**EXERCISE BRIEF**
Begin with the line that contains "3. More parts follow.", end with the line that contains "return [(u0, v0), (u1, v0), (u1, v1), (u0, v1)]", and extract exactly that stretch of lines.

**DATA PROVIDED**
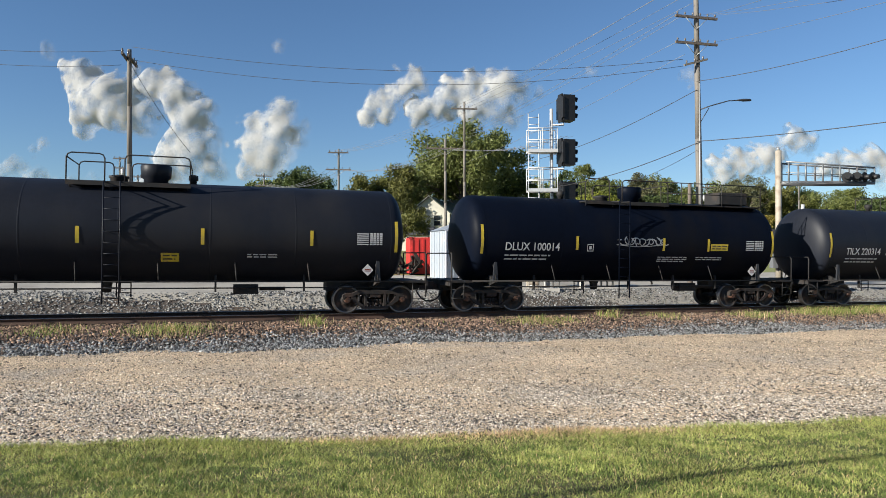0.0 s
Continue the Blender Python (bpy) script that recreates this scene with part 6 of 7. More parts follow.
def hopper_car(label, front, rear, gap_f, gap_r, paint, text, top=4.70, low_sill=1.02, n_bays=4, cut=1.6, posts=False, extras=None, over=1.75):
    c, h = (front + rear) / 2, (rear - front) / 2
    root = thing("hopper_car", label, "hopper car", "freight train cars")
    ws = []
    E = h + over
    yw = 1.5
    zs = 1.38
    eave = top - (0.30 if not posts else 0.53)
    # body: one solid with sloped ends and a belly
    inset = 0.72 if posts else 0.06
    xe = E - inset
    cutz = 3.50 if not posts else 3.55
    lowc = cut
    curve = [(0.06, 3.38), (0.26, 3.20), (0.52, 2.94), (0.74, 2.62), (0.90, 2.28), (0.98, 1.98), (1.0, 1.7), (1.0, zs)]
    outline = [(-xe, cutz), (-xe, eave), (xe, eave), (xe, cutz)] + [(xe - lowc * a, b) for a, b in curve] + [(-xe + lowc * a, b) for a, b in reversed(curve)]
    if posts:
        outline = [(-xe, cutz), (-xe, eave), (xe, eave), (xe, cutz), (xe - lowc, 1.75), (xe - lowc, zs), (-xe + lowc, zs), (-xe + lowc, 1.75)]
    bm = B()
    prism(bm, outline, -yw, yw)
    body = part("body", bm, paint, root)
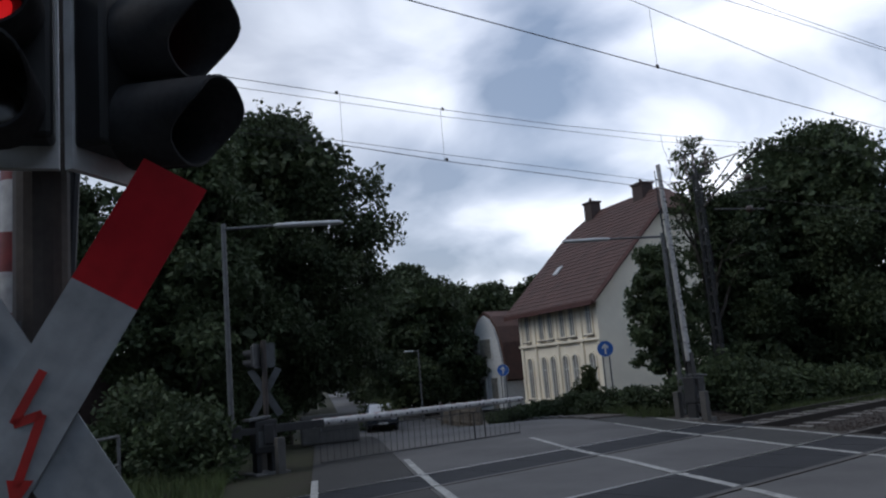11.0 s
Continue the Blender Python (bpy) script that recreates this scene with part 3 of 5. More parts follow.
hedge("trackside_bushes", [(-4.6, 27.5, 1.0), (-1.5, 38.0, 1.0), (4.0, 58.0, 1.2), (16.0, 102.0, 1.5)], 1.6, 2.2, 24000, 0.24, M_LEAF, 66, "dark bushes along the far track", "bushes")
hedge("trackside_bushes", [(5.5, 22.0, 1.0), (8.0, 32.0, 1.2), (16.0, 60.0, 1.4), (36.0, 130.0, 1.6)], 1.0, 2.4, 24000, 0.22, M_LEAF_HEDGE, 67, "rough green bushes along the near track", "bushes")
hedge("roadside_bushes", [(-12.4, 8.2, 0.6), (-15.0, 8.4, 1.0), (-17.0, 10.2, 1.0), (-17.5, 14.0, 0.9)], 2.1, 1.5, 26000, 0.14, M_LEAF, 68, "dark low bushes below the street trees", "bushes")
hedge("garden_hedge", [(-33.0, 33.5, 1.0), (-30.5, 32.5, 1.0)], 2.0, 1.3, 6000, 0.16, M_LEAF_MAPLE, 69, "clipped light green hedge beside the road")


def grass(name, patches, count, height, seed, label):
    g = np.random.default_rng(seed)
    v = []
    for k in range(count):
        (x0, y0, x1, y1, w) = patches[k % len(patches)]
        t = g.random()
        o = (g.random() - 0.5) * w
        d = np.array([x1 - x0, y1 - y0])
        d /= np.linalg.norm(d)
        x, y = x0 + (x1 - x0) * t - d[1] * o, y0 + (y1 - y0) * t + d[0] * o
        z = ground_z(x, y) - 0.03
        h = height * g.uniform(0.4, 1.2)
        a = g.uniform(0, 6.28)
        dx, dy = 0.012 * math.cos(a), 0.012 * math.sin(a)
        lx, ly = g.normal() * 0.3 * h, g.normal() * 0.3 * h
        v += [(x - dx, y - dy, z), (x + dx, y + dy, z), (x + lx, y + ly, z + h)]
    me = bpy.data.meshes.new(name)
    me.from_pydata(v, [], np.arange(len(v)).reshape(-1, 3).tolist())
    me.materials.append(M_GRASS)
    tagged(new(name, me), label, "grass", kind="stuff")


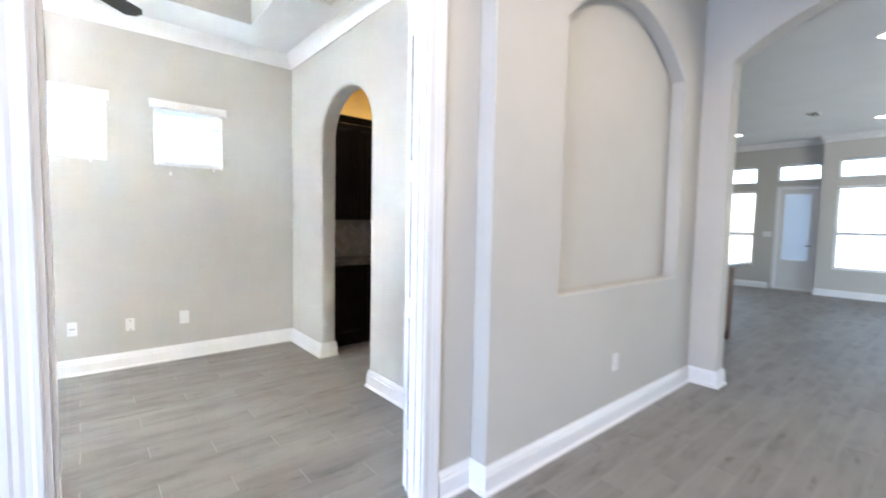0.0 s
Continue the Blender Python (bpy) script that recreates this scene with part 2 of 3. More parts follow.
def tube(bm, points, r, segs=10):
    rings = []
    for i, p in enumerate(points):
        p = Vector(p)
        d = (Vector(points[min(i + 1, len(points) - 1)]) - Vector(points[max(i - 1, 0)])).normalized()
        side = d.orthogonal().normalized()
        if i:
            side = (rings_side - d * rings_side.dot(d)).normalized()
        rings_side = side
        up = d.cross(side)
        rr = r[i] if isinstance(r, (list, tuple)) else r
        rings.append([bm.verts.new(p + rr * (math.cos(2 * math.pi * k / segs) * side + math.sin(2 * math.pi * k / segs) * up)) for k in range(segs)])
    for a, b in zip(rings, rings[1:]):
        for k in range(segs):
            bm.faces.new((a[k], a[(k + 1) % segs], b[(k + 1) % segs], b[k]))
    bm.faces.new(rings[0])
    bm.faces.new(rings[-1])
    return bm


def slab(loops, place, depth):
    """A flat sheet with holes (first loop: outline), given thickness. place(u, v, w) gives the point."""
    bm = bmesh.new()
    edges, rings = [], []
    for loop in loops:
        vs = [bm.verts.new(place(u, v, 0)) for u, v in loop]
        rings.append(vs)
        edges += [bm.edges.new((vs[i], vs[(i + 1) % len(vs)])) for i in range(len(vs))]
    bmesh.ops.triangle_fill(bm, use_beauty=True, use_dissolve=True, edges=edges)
    front = list(bm.faces)
    back = {}
    for loop, vs in zip(loops, rings):
        for (u, v), a in zip(loop, vs):
            back[a] = bm.verts.new(place(u, v, depth))
    for f in front:
        bm.faces.new([back[v] for v in reversed(f.verts)])
    for vs in rings:
        for i in range(len(vs)):
            a, b = vs[i], vs[(i + 1) % len(vs)]
            bm.faces.new((a, b, back[b], back[a]))
    return bm


def rect(u0, v0, u1, v1):
    return [(u0, v0), (u1, v0), (u1, v1), (u0, v1)]


def arched(u0, v0, u1, spring, rise, steps=28, power=2.0):
    """An opening with a curved head: an ellipse, or a flat segment when power is 1."""
    c, h = (u0 + u1) / 2, (u1 - u0) / 2
    if power == 1.0:
        head = [(c + h * math.cos(math.pi * i / steps), spring + rise * (1 - math.cos(math.pi * i / steps) ** 2)) for i in range(steps + 1)]
    else:
        head = [(c + h * math.cos(math.pi * i / steps), spring + rise * math.sin(math.pi * i / steps)) for i in range(steps + 1)]
    return [(u0, v0), (u1, v0)] + head


def rounded(ob, width=0.012, segs=3):
    b = ob.modifiers.new("bullnose", 'BEVEL')
    b.width, b.segments, b.limit_method, b.angle_limit = width, segs, 'ANGLE', radians(50)
    for p in ob.data.polygons:
        p.use_smooth = False
    return ob


def structure(name, bm, mat, label, category):
    return tagged(part(name, bm, mat), label, category, kind="structure")


def moulding(profile, a, b, inward, ma=0.0, mb=0.0):
    """Sweep (out, up) pairs from a to b along a wall; inward is the way out of the wall. ma, mb: mitre, +1 in a corner, -1 round one."""
    bm = bmesh.new()
    a, b, n = Vector(a), Vector(b), Vector(inward)
    d = (b - a).normalized()
    rings = []
    for p, m in ((a, ma), (b, -mb)):
        rings.append([bm.verts.new(p + n * o + Vector((0, 0, u)) + d * (m * o)) for o, u in profile])
    k = len(profile)
    for i in range(k):
        bm.faces.new((rings[0][i], rings[0][(i + 1) % k], rings[1][(i + 1) % k], rings[1][i]))
    bm.faces.new(rings[0])
    bm.faces.new(rings[1])
    return bm


BASE = [(0, 0), (0.018, 0), (0.018, 0.090), (0.016, 0.094), (0.010, 0.096), (0.010, 0.103), (0.0145, 0.106), (0.0145, 0.112), (0.008, 0.122), (0.0065, 0.131), (0.003, 0.137), (0, 0.137)]
SHOE = [(0, 0), (0.015, 0), (0.014, 0.006), (0.009, 0.012), (0, 0.017)]
CROWN = [(0, -0.115), (0.010, -0.115), (0.012, -0.102), (0.018, -0.095), (0.023, -0.084), (0.031, -0.069), (0.044, -0.051), (0.060, -0.037), (0.067, -0.033), (0.068, -0.026), (0.077, -0.023), (0.082, -0.013), (0.090, -0.010), (0.092, 0), (0, 0)]
TRAY_CROWN = [(o * 0.95, u * 0.93) for o, u in CROWN]


def run(name, profile, a, b, inward, ma, mb, mat, label, category):
    return structure(name, moulding(profile, a, b, inward, ma, mb), mat, label, category)


# ---- floor, ceilings, walls ----
HI = 3.6
floor = structure("floor", boxed((-0.75, -8.15, -0.12), (14.0, 2.15, -0.0018)), GROUT, "pale grout bed under grey wood-look floor tiles", "floor")

BW = [(0.722, 1.282), (1.636, 2.200), (2.546, 3.100)]      # small windows along x
BZ0, BZ1 = 1.815, 2.335
LW0, LW1, LZ0, LZ1 = -1.700, -0.815, 0.600, 2.365          # arched window along y

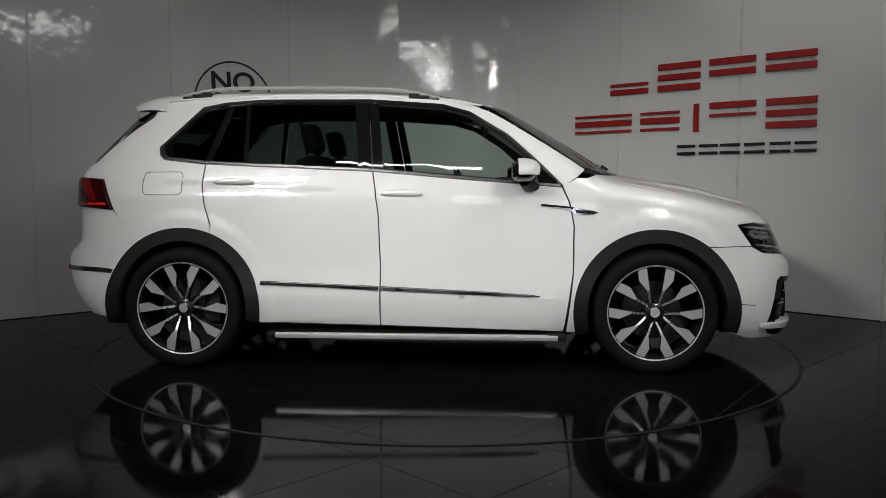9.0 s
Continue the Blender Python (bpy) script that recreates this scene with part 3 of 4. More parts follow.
        panel("wing_badge", "side", [(2.05, .951), (2.215, .938), (2.33, .920), (2.365, .910), (2.34, .900), (2.238, .897), (2.205, .928), (2.05, .944)], M_CHROME, car, "chrome wing badge", step=.03, off=.008, sides=s)
        panel("badge_inlay", "side", [(2.235, .926), (2.30, .917), (2.325, .909), (2.245, .905)], M_BLACKG, car, step=.03, off=.011, sides=s)
        panel("joint_line", "side", ribbon([(3.09, .404), (3.16, .404), (3.235, .398)], .004), M_SHELL, car, step=.03, off=.0015, thick=.002, sides=s)
        # parking sensor
        for x, z in ((3.10, .468), (-.437, .653)):
            p = on_side(x, z)
            k = 1 if s == "r" else -1
            bm = revolve(bmesh.new(), [(0, -.0012), (.0095, -.0012), (.010, .0006), (.0115, .0006), (.012, -.0014), (.0125, .002)], 20)
            bmesh.ops.translate(bm, verts=bm.verts, vec=(p[0], p[1], p[2]))
            if k < 0:
                bmesh.ops.scale(bm, vec=(1, -1, 1), verts=bm.verts)
            part("parking_sensor", bm, M_WHITE, car)


def car_top():
    front = [(1.682, -.592), (1.75, -.45), (1.81, -.25), (1.838, 0)]
    rear = [(-.215, -.592), (-.235, -.4), (-.25, 0)]
    panel("roof", "top", both_top(rear[::-1] + front), M_WHITE, car, step=.04)
    low = [(2.292, -.772), (2.41, -.62), (2.50, -.42), (2.56, -.2), (2.575, 0)]
    high = [(1.70, -.627), (1.765, -.45), (1.823, -.25), (1.852, 0)]
    out = both_top(high[::-1] + low)
    panel("screen_border", "top", [out, inset(out, .045)], M_BLACKG, car, "black glass border", step=.04, off=-.004)
    panel("windscreen", "top", out, M_GLASSW, car, "clear windscreen", step=.05, off=.001, thick=.005)
    hood = [(2.62, 0), (2.603, -.2), (2.545, -.42), (2.46, -.6), (2.36, HOOD_EDGE), (2.7, HOOD_EDGE), (3.05, HOOD_EDGE)] + [(on_front(y, z)[0] - .004, y) for y, z in ((HOOD_EDGE, .853), (-.64, .842), (-.55, .834), (-.47, .823), (-.25, .828), (0, .830))]
    panel("bonnet", "top", both_top(hood), M_WHITE, car, "white bonnet", step=.03)
    cowl = [(2.58, 0), (2.565, -.2), (2.505, -.42), (2.415, -.62), (2.31, -.76), (2.34, -.765), (2.465, -.59), (2.55, -.41), (2.60, -.2), (2.618, 0)]
    panel("wiper_cowl", "top", both_top(cowl), M_BLACKP, car, step=.03, off=-.008)
    gap = rounded(both_top([(.30, 0), (.30, -.46), (1.52, -.46), (1.60, 0)]), .05)
    panel("sunroof", "top", gap, M_BLACKG, car, "dark glass sunroof", step=.06, off=.002, thick=.003)
    for side in (-1, 1):
        pts = [on_top(x, y) for x, y in ((2.47, side * .12 - .10), (2.52, side * .12 + .05), (2.50, side * .12 + .22), (2.44, side * .12 + .40))]
        part("wiper", tube(bmesh.new(), [(p[0], p[1], p[2] + .012) for p in pts], .010, 8, .007), M_BLACKP, car, "black windscreen wiper")
    p = [(1.735, -.575), (1.735, -.50), (1.775, -.49), (1.765, -.56)]
    panel("screen_label", "top", p, M_PRINTW, car, "small white screen label", step=.03, off=.004, thick=.001)
    for k in (-1, 1):
        path = []
        for x in np.linspace(-.10, 1.46, 27):
            u = (x + .10) / 1.56
            lift = .036 * min(1, math.sin(math.pi * min(max(u, 0), 1)) * 1.9) ** .8
            p = on_top(x, -.585 + .015 * math.cos(math.pi * u))
            path.append((p[0], -k * p[1], p[2] + lift + .004))
        rail = part("roof_rail", tube(bmesh.new(), path, .014, 10, .011), M_ALU, car, "satin aluminium roof rail")
        for a in (0, 23):
            bm = bmesh.new()
            for i in range(a, a + 3):
                q, w = path[i], path[i + 1]
                box(bm, q[0], q[1] - .014, q[2] - .062, w[0], q[1] + .014, min(q[2], w[2]) - .004)
            part("foot", bm, M_BLACKP, rail, smooth=False)
    p = on_top(-.02, 0)
    bm = prism(bmesh.new(), [(-.10, 0), (.09, 0), (-.06, .05), (-.085, .055)], -.008, .008)
    bmesh.ops.translate(bm, verts=bm.verts, vec=p)
    part("aerial", bm, M_BLACKP, car, "black fin aerial")


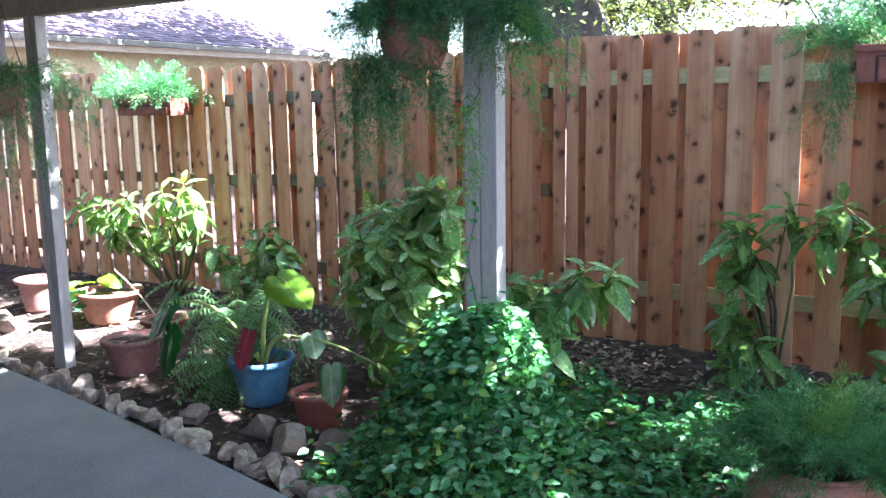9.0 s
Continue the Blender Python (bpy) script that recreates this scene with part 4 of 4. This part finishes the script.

**THE OUTPUT**
Continue the Blender Python (bpy) script that recreates this scene with part 2 of 3. More parts follow.
def tube(bm, points, r, segs=10):
    rings = []
    for i, p in enumerate(points):
        p = Vector(p)
        d = (Vector(points[min(i + 1, len(points) - 1)]) - Vector(points[max(i - 1, 0)])).normalized()
        side = d.orthogonal().normalized()
        if i:
            side = (rings_side - d * rings_side.dot(d)).normalized()
        rings_side = side
        up = d.cross(side)
        rr = r[i] if isinstance(r, (list, tuple)) else r
        rings.append([bm.verts.new(p + rr * (math.cos(2 * math.pi * k / segs) * side + math.sin(2 * math.pi * k / segs) * up)) for k in range(segs)])
    for a, b in zip(rings, rings[1:]):
        for k in range(segs):
            bm.faces.new((a[k], a[(k + 1) % segs], b[(k + 1) % segs], b[k]))
    bm.faces.new(rings[0])
    bm.faces.new(rings[-1])
    return bm


def slab(loops, place, depth):
    """A flat sheet with holes (first loop: outline), given thickness. place(u, v, w) gives the point."""
    bm = bmesh.new()
    edges, rings = [], []
    for loop in loops:
        vs = [bm.verts.new(place(u, v, 0)) for u, v in loop]
        rings.append(vs)
        edges += [bm.edges.new((vs[i], vs[(i + 1) % len(vs)])) for i in range(len(vs))]
    bmesh.ops.triangle_fill(bm, use_beauty=True, use_dissolve=True, edges=edges)
    front = list(bm.faces)
    back = {}
    for loop, vs in zip(loops, rings):
        for (u, v), a in zip(loop, vs):
            back[a] = bm.verts.new(place(u, v, depth))
    for f in front:
        bm.faces.new([back[v] for v in reversed(f.verts)])
    for vs in rings:
        for i in range(len(vs)):
            a, b = vs[i], vs[(i + 1) % len(vs)]
            bm.faces.new((a, b, back[b], back[a]))
    return bm


def rect(u0, v0, u1, v1):
    return [(u0, v0), (u1, v0), (u1, v1), (u0, v1)]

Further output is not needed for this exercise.